Smith got up for that, came outside for that, and held hands with her
neighbors even if she didn't always listen to the sermons on the corner.
And for those moments when they held hands in a circle, she said, it seemed
like the neighborhood could stop itself from breaking apart, like she could
hold on to what she has left, even if her sons can't be there with her.

Tierre, 26, was the protective one. "You talkin' to my mama?" Smith
remembers Tierre asking anyone who bothered her on the corner and she'd
tell him, "Sit down. I don't need anybody protecting me." Now he sits at
Orleans Parish Prison, convicted in June of possession of cocaine, awaiting
sentencing as a multiple offender and writing the judge notes in which he
accuses the police of "lying" and complains that his attorney doesn't want
to help him.

Roger, 31, was the mama's boy, her first child. But Smith said it has been
years now since she has seen him and she doesn't know when she'll see him
again. Arrested for crack cocaine distribution and convicted in 1996 of
being a being a habitual drug offender, Roger is serving a life sentence at
the Louisiana State Penitentiary in Angola.

"Life," Smith said, spitting out the word. "Life, life, life."

Perhaps for him, she thinks, it's too late. But Smith hopes that somehow
she and the others left behind can find a way to keep from ending up like
her sons or, worse, like Thaddeus Corey Stalks, murdered in the
neighborhood on June 11, or Reginald "Lil' Reg" Ringo, murdered near the
corner store at Josephine and LaSalle on May 31.

On a recent afternoon, Raphael stood on that very corner and told anyone
who would listen that he could show them the way. The sky had opened up and
rained, one of those summer rains that floods bone-dry gutters with
steaming hot puddles of water, and fewer people than usual had attended.
Maybe just a dozen. But Raphael was still there, standing in the steady
drizzle. He was there, he said, for Daveion Jones, the 11-year-old New
Orleans girl murdered the night before when she opened the door of her home
to an AK-47.

"I'm thinking of that 11-year-old who had so much future before her eyes,"
he said, his voice tired but strong over battery-powered speakers. "Nobody
knows what God could have or would have done with her life. Her life was
suddenly snatched away. So even though it's raining, I have to be here
because there are 11-year-old girls and boys right in this neighborhood."

Those who had come with Raphael listened, then fanned out to the homes up
and down the block. Two ministers, Christopher Carter and John Raphael, the
pastor's son, visited a 42-year-old woman who peeked out her door, wept at
the sight of them and said: "I don't have any food."

Rev. Creal James, sitting in the church van, listened to Veronica Sterling,
who begged him to pray for her daughter who had recently lost her two young
girls in a 7th Ward fire. James told her that they would. And others
continued down the block toward six kids, who sat with their backs against
a wall under a battered sign that read: "Drug Free Zone."

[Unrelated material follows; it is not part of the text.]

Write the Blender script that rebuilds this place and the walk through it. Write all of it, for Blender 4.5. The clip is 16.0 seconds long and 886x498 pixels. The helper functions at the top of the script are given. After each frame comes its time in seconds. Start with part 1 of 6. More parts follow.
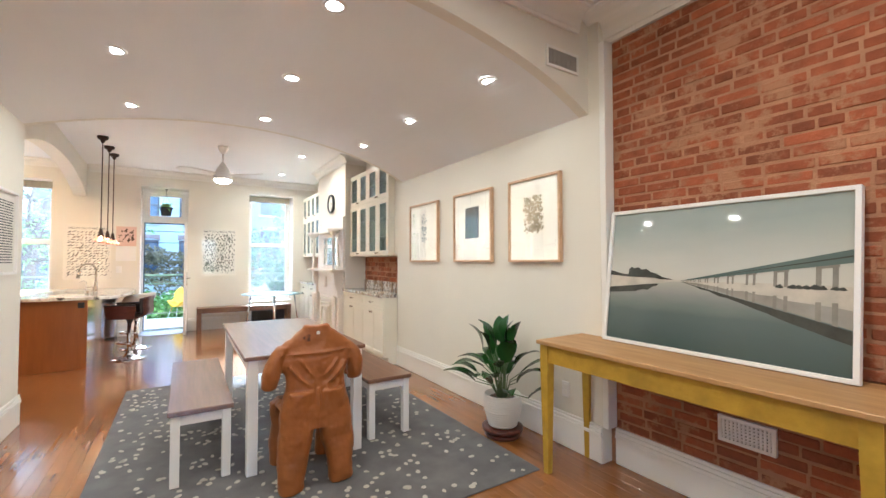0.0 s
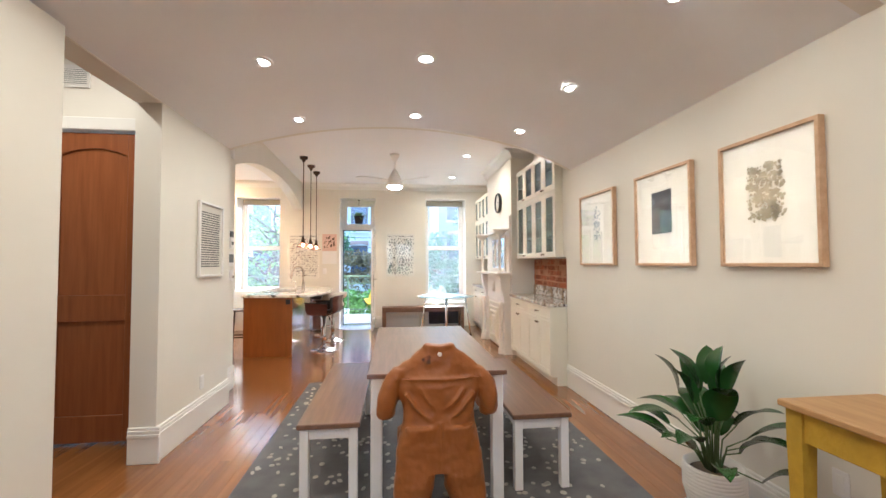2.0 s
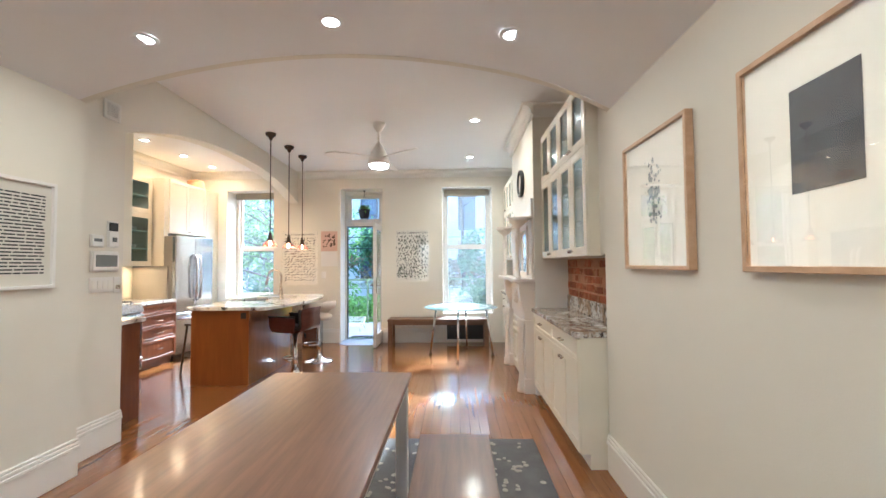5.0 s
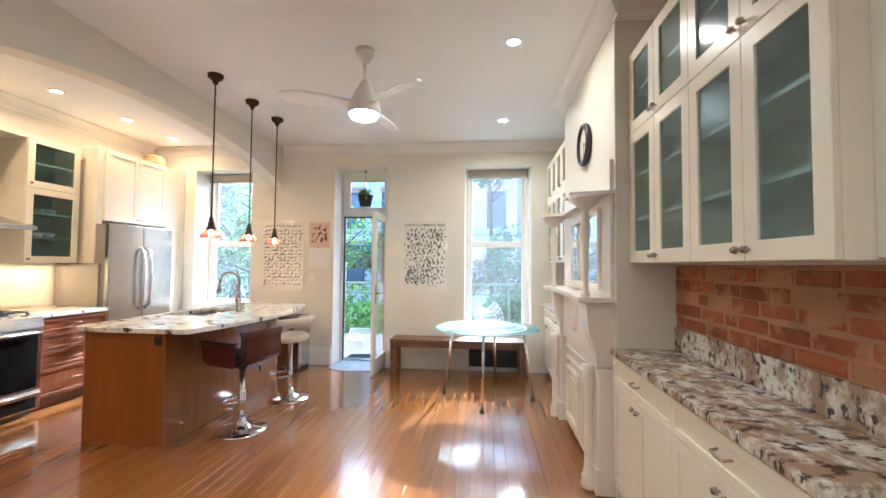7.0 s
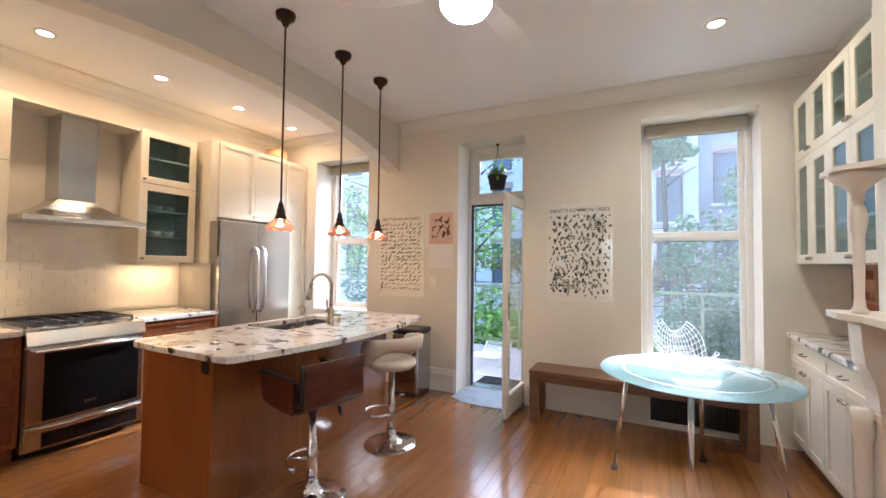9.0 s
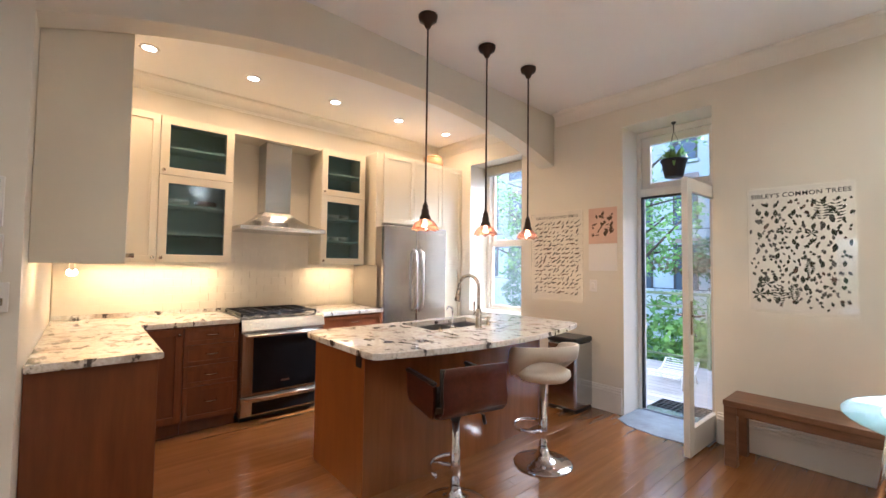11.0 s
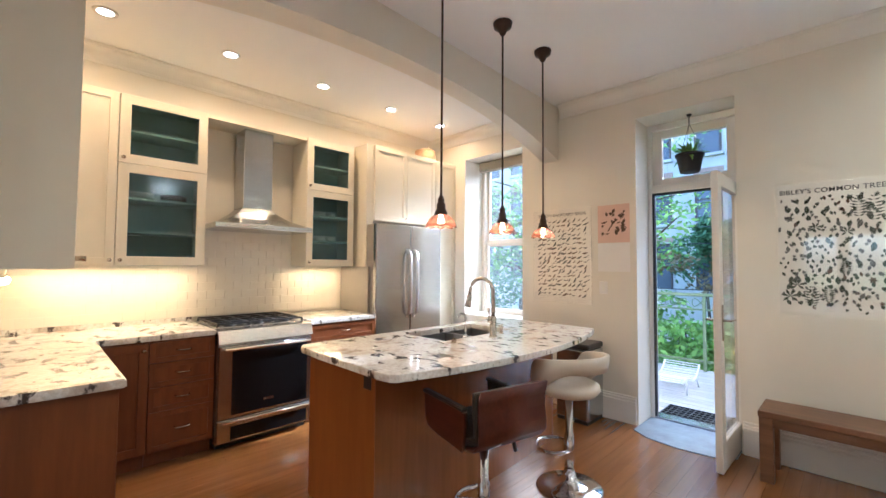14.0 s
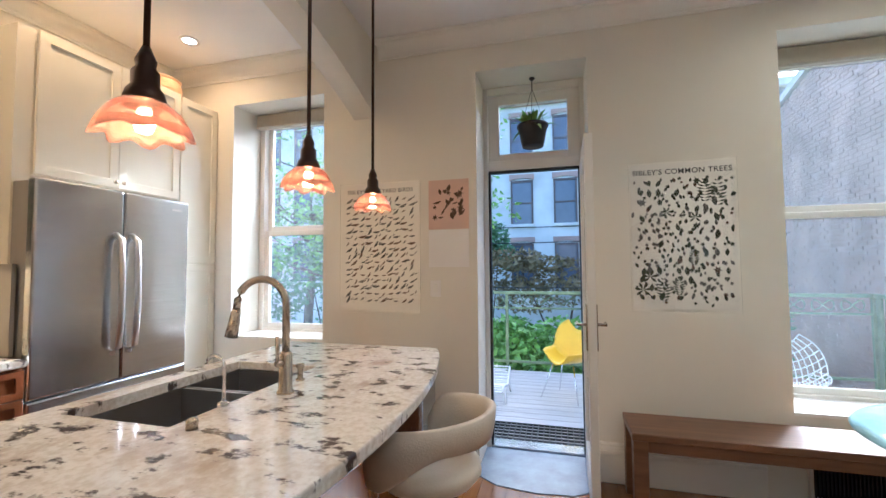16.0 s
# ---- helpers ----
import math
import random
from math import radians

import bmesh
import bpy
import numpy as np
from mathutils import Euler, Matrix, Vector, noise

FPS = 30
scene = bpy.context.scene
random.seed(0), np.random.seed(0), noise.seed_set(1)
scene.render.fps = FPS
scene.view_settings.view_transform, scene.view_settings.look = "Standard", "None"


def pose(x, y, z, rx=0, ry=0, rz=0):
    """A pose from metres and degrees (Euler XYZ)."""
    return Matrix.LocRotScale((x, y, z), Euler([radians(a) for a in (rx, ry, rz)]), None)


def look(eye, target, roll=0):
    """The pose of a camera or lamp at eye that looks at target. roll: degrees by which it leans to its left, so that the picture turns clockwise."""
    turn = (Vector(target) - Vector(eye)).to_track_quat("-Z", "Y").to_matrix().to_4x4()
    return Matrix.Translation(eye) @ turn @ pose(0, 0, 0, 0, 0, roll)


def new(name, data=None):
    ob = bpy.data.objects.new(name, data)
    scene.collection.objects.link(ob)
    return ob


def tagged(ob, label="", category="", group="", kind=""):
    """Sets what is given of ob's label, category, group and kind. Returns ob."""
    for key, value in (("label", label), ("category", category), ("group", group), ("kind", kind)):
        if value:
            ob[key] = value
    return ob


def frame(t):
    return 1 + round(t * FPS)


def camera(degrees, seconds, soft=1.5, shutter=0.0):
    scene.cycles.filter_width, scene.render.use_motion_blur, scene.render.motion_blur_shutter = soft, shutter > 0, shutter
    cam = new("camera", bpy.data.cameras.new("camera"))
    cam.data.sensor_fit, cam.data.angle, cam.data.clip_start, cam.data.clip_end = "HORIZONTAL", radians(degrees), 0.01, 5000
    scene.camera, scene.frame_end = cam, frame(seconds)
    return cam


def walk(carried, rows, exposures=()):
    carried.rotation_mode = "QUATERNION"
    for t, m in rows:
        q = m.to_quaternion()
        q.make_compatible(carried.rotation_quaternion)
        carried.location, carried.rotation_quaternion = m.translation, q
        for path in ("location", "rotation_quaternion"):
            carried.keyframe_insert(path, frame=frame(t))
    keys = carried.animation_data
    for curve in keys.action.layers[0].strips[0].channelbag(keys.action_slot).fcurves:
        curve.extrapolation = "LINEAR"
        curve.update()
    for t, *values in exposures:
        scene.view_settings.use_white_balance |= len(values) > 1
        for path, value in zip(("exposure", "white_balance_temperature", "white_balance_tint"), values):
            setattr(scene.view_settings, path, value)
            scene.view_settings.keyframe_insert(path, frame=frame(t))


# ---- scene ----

There they asked their questions and the kids eyed the pavement and
laughed, even as a few of them admitted having gone to New Hope for the
first time in the last month. "I knew it was the right thing to do," said
16-year-old Dion Simmons. But he wasn't sure if he would keep going, and
the others did little more than giggle.

For weeks now, the church members had faced down this sort of indifference.
Porter, for example, never called them like they asked her to, and when
they called her, she did not answer. Another boy, 15-year-old Terreil, had
promised to come to church the previous Sunday and skipped out only to be
arrested that morning when he raced away from a police car on his bicycle.

Raphael refused to let it get to him. He kept on believing that someone
hearing his voice would understand and make a change. He kept on believing
that even after their 30 days were done, their work would continue to make
a difference on the corner. And when he finished preaching on that hot
rainy evening, he placed his arm around the boy who had skipped church and
promised to be there with him when it was time for him to go to court.

"I'll be there," he said. "I'll go with you."

Then Raphael was praying, shouting, one last time. He was calling out to
the people, to anyone who could hear him, that it was time to bring it
together in the prayer circle, time to hold hands and give thanks for
having lived through another day.

"I'm so thankful I didn't turn on the news and see anything about a brother
on LaSalle and Josephine being killed," Raphael told them. "I'm glad I
didn't see that the police wanted somebody on this corner for murder. I'm
glad that it wasn't your aunt or your sister or your child or your mama
crying on television because of you. I'm thankful to God.

"Because I'm out here believing that God is going to take care of the
brothers and sisters here," he said. "He's going to change lives. He's
going to give an opportunity and give a chance and bring hope where there
was no hope. I'm out here believing that. I believe in that."

And the people joined hands around him. A dozen people on the corner became
five dozen as they stepped out of their homes, out of the corner store, out
of the shadows to make a circle that filled the intersection. Users and
dealers took up the hands of the neighbors who fear them. The kids who had
laughed before now scrambled down the block, straight faced, to join the
circle. Smith popped out of her apartment in pink flip-flops, and Raphael
stood among them listening to their footsteps.

They were the footsteps, he thought, of people running toward something,
not away from it, and he bowed his head, closed his eyes and prayed once
more for the people who live near the corner of Josephine and LaSalle.